DATA:
╔══

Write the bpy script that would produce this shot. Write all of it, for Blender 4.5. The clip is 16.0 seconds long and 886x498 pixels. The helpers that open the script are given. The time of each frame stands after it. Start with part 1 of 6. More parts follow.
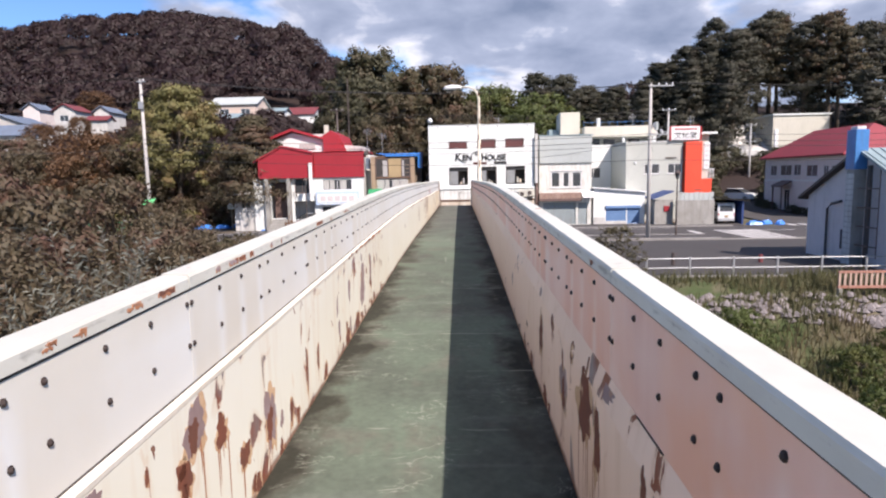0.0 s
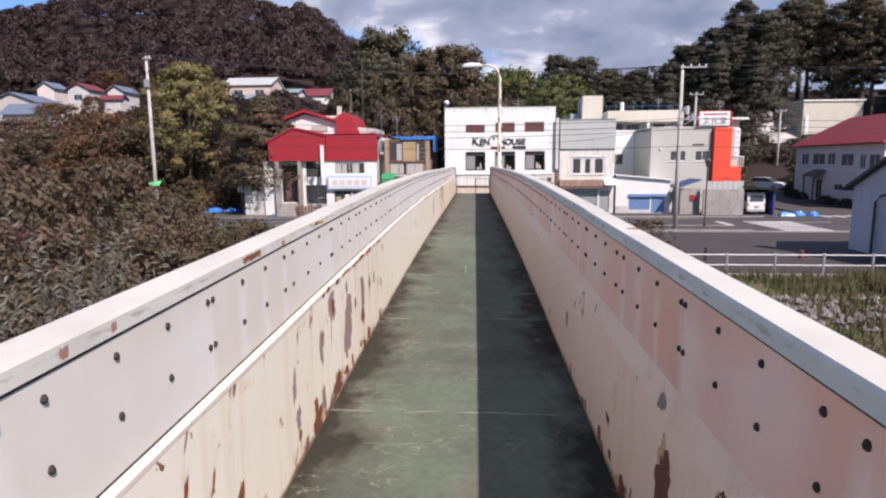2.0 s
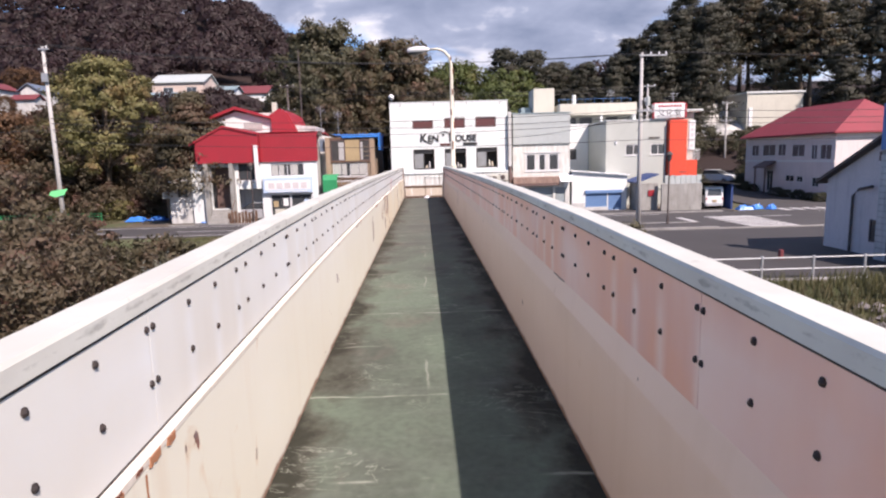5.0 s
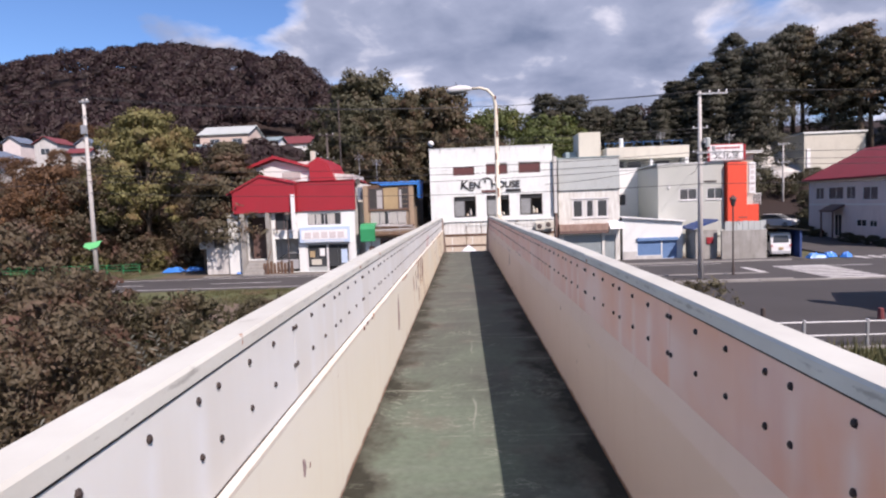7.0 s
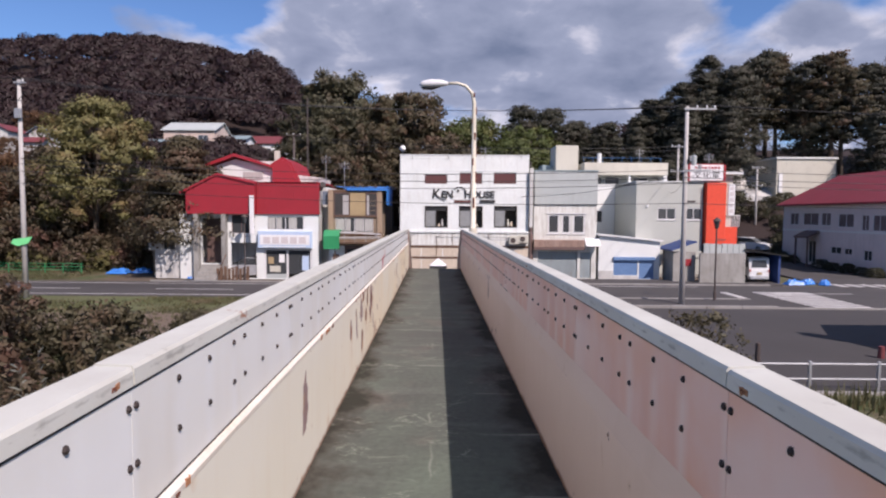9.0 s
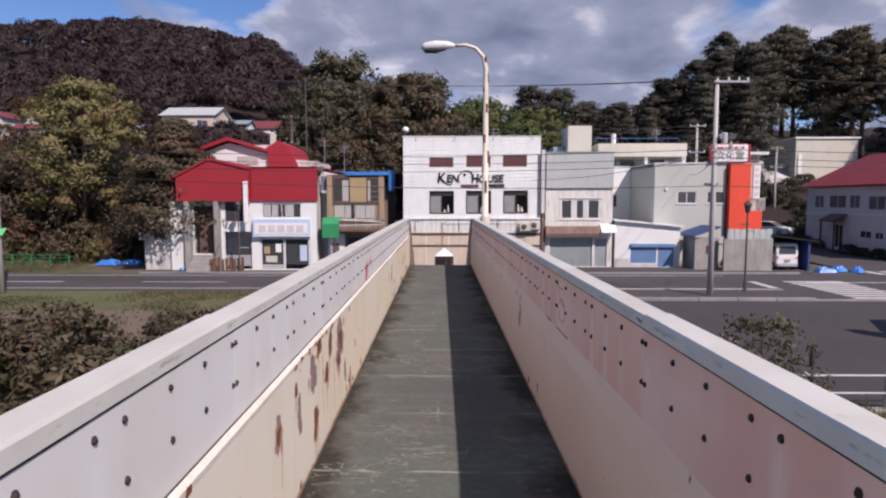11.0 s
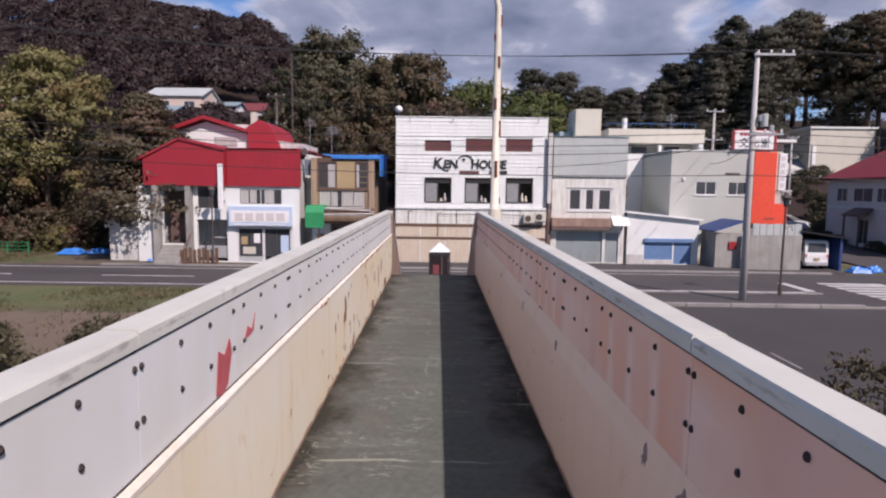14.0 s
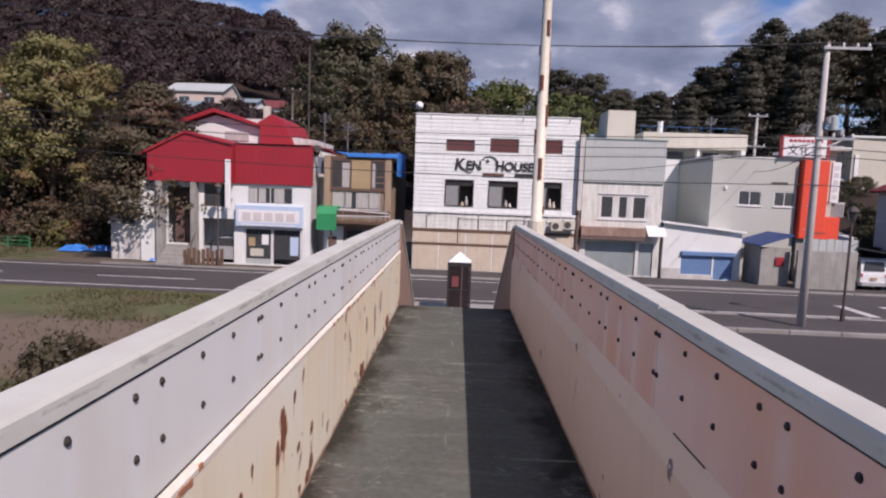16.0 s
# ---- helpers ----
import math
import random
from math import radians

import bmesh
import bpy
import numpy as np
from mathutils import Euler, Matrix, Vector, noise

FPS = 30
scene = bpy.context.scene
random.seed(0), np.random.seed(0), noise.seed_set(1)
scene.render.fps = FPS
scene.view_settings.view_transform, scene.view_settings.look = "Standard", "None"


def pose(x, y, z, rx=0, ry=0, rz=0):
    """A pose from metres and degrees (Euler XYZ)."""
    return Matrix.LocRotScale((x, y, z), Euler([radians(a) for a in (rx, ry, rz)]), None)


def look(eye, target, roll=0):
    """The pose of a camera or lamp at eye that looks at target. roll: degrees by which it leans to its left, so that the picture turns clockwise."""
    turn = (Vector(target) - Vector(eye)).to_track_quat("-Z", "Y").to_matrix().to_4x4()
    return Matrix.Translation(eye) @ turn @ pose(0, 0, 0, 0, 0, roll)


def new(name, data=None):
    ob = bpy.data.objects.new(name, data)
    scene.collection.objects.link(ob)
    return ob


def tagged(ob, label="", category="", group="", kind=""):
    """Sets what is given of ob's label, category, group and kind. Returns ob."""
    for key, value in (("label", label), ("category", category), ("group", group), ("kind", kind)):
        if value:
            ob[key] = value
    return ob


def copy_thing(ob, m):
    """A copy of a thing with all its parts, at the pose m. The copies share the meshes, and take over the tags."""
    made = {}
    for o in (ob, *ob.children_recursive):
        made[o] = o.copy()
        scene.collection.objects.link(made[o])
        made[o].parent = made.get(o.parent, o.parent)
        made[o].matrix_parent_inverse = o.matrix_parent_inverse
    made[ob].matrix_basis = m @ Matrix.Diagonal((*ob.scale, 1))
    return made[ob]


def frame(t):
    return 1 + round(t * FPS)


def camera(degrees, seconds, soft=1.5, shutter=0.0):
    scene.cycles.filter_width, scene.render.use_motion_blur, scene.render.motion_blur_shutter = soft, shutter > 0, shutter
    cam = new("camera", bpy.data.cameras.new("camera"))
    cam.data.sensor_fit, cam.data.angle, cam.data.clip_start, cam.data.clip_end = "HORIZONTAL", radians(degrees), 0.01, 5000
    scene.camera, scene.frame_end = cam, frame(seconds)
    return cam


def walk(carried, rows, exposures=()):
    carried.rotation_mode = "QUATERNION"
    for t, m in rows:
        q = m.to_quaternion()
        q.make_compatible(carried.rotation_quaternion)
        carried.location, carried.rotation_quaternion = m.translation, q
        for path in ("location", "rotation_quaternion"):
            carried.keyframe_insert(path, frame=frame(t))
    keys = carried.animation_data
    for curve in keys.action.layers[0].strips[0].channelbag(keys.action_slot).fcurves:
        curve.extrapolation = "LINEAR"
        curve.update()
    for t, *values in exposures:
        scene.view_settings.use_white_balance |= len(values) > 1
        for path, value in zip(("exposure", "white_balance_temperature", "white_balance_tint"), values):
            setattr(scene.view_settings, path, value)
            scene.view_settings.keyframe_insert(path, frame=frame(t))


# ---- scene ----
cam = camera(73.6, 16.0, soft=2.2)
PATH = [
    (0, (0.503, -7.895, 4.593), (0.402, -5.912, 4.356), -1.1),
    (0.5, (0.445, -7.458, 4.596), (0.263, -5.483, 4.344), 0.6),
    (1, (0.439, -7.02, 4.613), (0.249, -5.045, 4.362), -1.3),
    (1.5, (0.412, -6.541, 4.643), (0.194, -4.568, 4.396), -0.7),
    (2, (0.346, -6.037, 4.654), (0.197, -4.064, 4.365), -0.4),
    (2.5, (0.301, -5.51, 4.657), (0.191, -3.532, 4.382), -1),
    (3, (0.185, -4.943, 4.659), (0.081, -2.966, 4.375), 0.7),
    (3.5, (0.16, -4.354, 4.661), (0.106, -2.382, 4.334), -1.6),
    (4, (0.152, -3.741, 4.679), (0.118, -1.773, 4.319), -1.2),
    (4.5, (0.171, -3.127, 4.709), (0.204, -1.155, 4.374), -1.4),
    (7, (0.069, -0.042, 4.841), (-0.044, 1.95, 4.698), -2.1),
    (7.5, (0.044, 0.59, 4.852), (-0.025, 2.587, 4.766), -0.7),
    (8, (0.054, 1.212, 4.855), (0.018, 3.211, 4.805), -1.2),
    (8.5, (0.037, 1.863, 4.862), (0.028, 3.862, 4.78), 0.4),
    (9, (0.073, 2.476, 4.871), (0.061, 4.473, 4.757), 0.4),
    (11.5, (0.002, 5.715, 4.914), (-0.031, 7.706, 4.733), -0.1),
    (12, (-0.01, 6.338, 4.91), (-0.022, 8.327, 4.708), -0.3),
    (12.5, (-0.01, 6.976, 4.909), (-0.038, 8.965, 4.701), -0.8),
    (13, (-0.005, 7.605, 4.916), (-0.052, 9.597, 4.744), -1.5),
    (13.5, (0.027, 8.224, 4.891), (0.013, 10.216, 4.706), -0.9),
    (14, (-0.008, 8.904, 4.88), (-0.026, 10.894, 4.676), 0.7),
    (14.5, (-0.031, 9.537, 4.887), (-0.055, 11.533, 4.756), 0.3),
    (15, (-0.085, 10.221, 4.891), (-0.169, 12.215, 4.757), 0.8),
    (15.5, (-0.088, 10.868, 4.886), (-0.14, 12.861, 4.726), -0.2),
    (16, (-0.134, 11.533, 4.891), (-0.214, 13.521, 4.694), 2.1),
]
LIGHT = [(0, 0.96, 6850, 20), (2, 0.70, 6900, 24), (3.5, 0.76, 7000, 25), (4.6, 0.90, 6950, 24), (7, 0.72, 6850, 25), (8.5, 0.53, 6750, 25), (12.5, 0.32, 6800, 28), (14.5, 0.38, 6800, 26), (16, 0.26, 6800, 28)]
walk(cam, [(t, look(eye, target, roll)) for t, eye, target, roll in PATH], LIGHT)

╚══

PROBLEM TO SOLVE:
Output the lines above in full and exactly as given, omitting any pictures.

REPLY TO THE EXERCISE:
Write the bpy script that would produce this shot. Write all of it, for Blender 4.5. The clip is 16.0 seconds long and 886x498 pixels. The helpers that open the script are given. The time of each frame stands after it. Start with part 1 of 6. More parts follow.
0.0 s
2.0 s
5.0 s
7.0 s
9.0 s
11.0 s
14.0 s
16.0 s
# ---- helpers ----
import math
import random
from math import radians

import bmesh
import bpy
import numpy as np
from mathutils import Euler, Matrix, Vector, noise

FPS = 30
scene = bpy.context.scene
random.seed(0), np.random.seed(0), noise.seed_set(1)
scene.render.fps = FPS
scene.view_settings.view_transform, scene.view_settings.look = "Standard", "None"


def pose(x, y, z, rx=0, ry=0, rz=0):
    """A pose from metres and degrees (Euler XYZ)."""
    return Matrix.LocRotScale((x, y, z), Euler([radians(a) for a in (rx, ry, rz)]), None)


def look(eye, target, roll=0):
    """The pose of a camera or lamp at eye that looks at target. roll: degrees by which it leans to its left, so that the picture turns clockwise."""
    turn = (Vector(target) - Vector(eye)).to_track_quat("-Z", "Y").to_matrix().to_4x4()
    return Matrix.Translation(eye) @ turn @ pose(0, 0, 0, 0, 0, roll)


def new(name, data=None):
    ob = bpy.data.objects.new(name, data)
    scene.collection.objects.link(ob)
    return ob


def tagged(ob, label="", category="", group="", kind=""):
    """Sets what is given of ob's label, category, group and kind. Returns ob."""
    for key, value in (("label", label), ("category", category), ("group", group), ("kind", kind)):
        if value:
            ob[key] = value
    return ob


def copy_thing(ob, m):
    """A copy of a thing with all its parts, at the pose m. The copies share the meshes, and take over the tags."""
    made = {}
    for o in (ob, *ob.children_recursive):
        made[o] = o.copy()
        scene.collection.objects.link(made[o])
        made[o].parent = made.get(o.parent, o.parent)
        made[o].matrix_parent_inverse = o.matrix_parent_inverse
    made[ob].matrix_basis = m @ Matrix.Diagonal((*ob.scale, 1))
    return made[ob]


def frame(t):
    return 1 + round(t * FPS)


def camera(degrees, seconds, soft=1.5, shutter=0.0):
    scene.cycles.filter_width, scene.render.use_motion_blur, scene.render.motion_blur_shutter = soft, shutter > 0, shutter
    cam = new("camera", bpy.data.cameras.new("camera"))
    cam.data.sensor_fit, cam.data.angle, cam.data.clip_start, cam.data.clip_end = "HORIZONTAL", radians(degrees), 0.01, 5000
    scene.camera, scene.frame_end = cam, frame(seconds)
    return cam


def walk(carried, rows, exposures=()):
    carried.rotation_mode = "QUATERNION"
    for t, m in rows:
        q = m.to_quaternion()
        q.make_compatible(carried.rotation_quaternion)
        carried.location, carried.rotation_quaternion = m.translation, q
        for path in ("location", "rotation_quaternion"):
            carried.keyframe_insert(path, frame=frame(t))
    keys = carried.animation_data
    for curve in keys.action.layers[0].strips[0].channelbag(keys.action_slot).fcurves:
        curve.extrapolation = "LINEAR"
        curve.update()
    for t, *values in exposures:
        scene.view_settings.use_white_balance |= len(values) > 1
        for path, value in zip(("exposure", "white_balance_temperature", "white_balance_tint"), values):
            setattr(scene.view_settings, path, value)
            scene.view_settings.keyframe_insert(path, frame=frame(t))


# ---- scene ----
cam = camera(73.6, 16.0, soft=2.2)
PATH = [
    (0, (0.503, -7.895, 4.593), (0.402, -5.912, 4.356), -1.1),
    (0.5, (0.445, -7.458, 4.596), (0.263, -5.483, 4.344), 0.6),
    (1, (0.439, -7.02, 4.613), (0.249, -5.045, 4.362), -1.3),
    (1.5, (0.412, -6.541, 4.643), (0.194, -4.568, 4.396), -0.7),
    (2, (0.346, -6.037, 4.654), (0.197, -4.064, 4.365), -0.4),
    (2.5, (0.301, -5.51, 4.657), (0.191, -3.532, 4.382), -1),
    (3, (0.185, -4.943, 4.659), (0.081, -2.966, 4.375), 0.7),
    (3.5, (0.16, -4.354, 4.661), (0.106, -2.382, 4.334), -1.6),
    (4, (0.152, -3.741, 4.679), (0.118, -1.773, 4.319), -1.2),
    (4.5, (0.171, -3.127, 4.709), (0.204, -1.155, 4.374), -1.4),
    (7, (0.069, -0.042, 4.841), (-0.044, 1.95, 4.698), -2.1),
    (7.5, (0.044, 0.59, 4.852), (-0.025, 2.587, 4.766), -0.7),
    (8, (0.054, 1.212, 4.855), (0.018, 3.211, 4.805), -1.2),
    (8.5, (0.037, 1.863, 4.862), (0.028, 3.862, 4.78), 0.4),
    (9, (0.073, 2.476, 4.871), (0.061, 4.473, 4.757), 0.4),
    (11.5, (0.002, 5.715, 4.914), (-0.031, 7.706, 4.733), -0.1),
    (12, (-0.01, 6.338, 4.91), (-0.022, 8.327, 4.708), -0.3),
    (12.5, (-0.01, 6.976, 4.909), (-0.038, 8.965, 4.701), -0.8),
    (13, (-0.005, 7.605, 4.916), (-0.052, 9.597, 4.744), -1.5),
    (13.5, (0.027, 8.224, 4.891), (0.013, 10.216, 4.706), -0.9),
    (14, (-0.008, 8.904, 4.88), (-0.026, 10.894, 4.676), 0.7),
    (14.5, (-0.031, 9.537, 4.887), (-0.055, 11.533, 4.756), 0.3),
    (15, (-0.085, 10.221, 4.891), (-0.169, 12.215, 4.757), 0.8),
    (15.5, (-0.088, 10.868, 4.886), (-0.14, 12.861, 4.726), -0.2),
    (16, (-0.134, 11.533, 4.891), (-0.214, 13.521, 4.694), 2.1),
]
LIGHT = [(0, 0.96, 6850, 20), (2, 0.70, 6900, 24), (3.5, 0.76, 7000, 25), (4.6, 0.90, 6950, 24), (7, 0.72, 6850, 25), (8.5, 0.53, 6750, 25), (12.5, 0.32, 6800, 28), (14.5, 0.38, 6800, 26), (16, 0.26, 6800, 28)]
walk(cam, [(t, look(eye, target, roll)) for t, eye, target, roll in PATH], LIGHT)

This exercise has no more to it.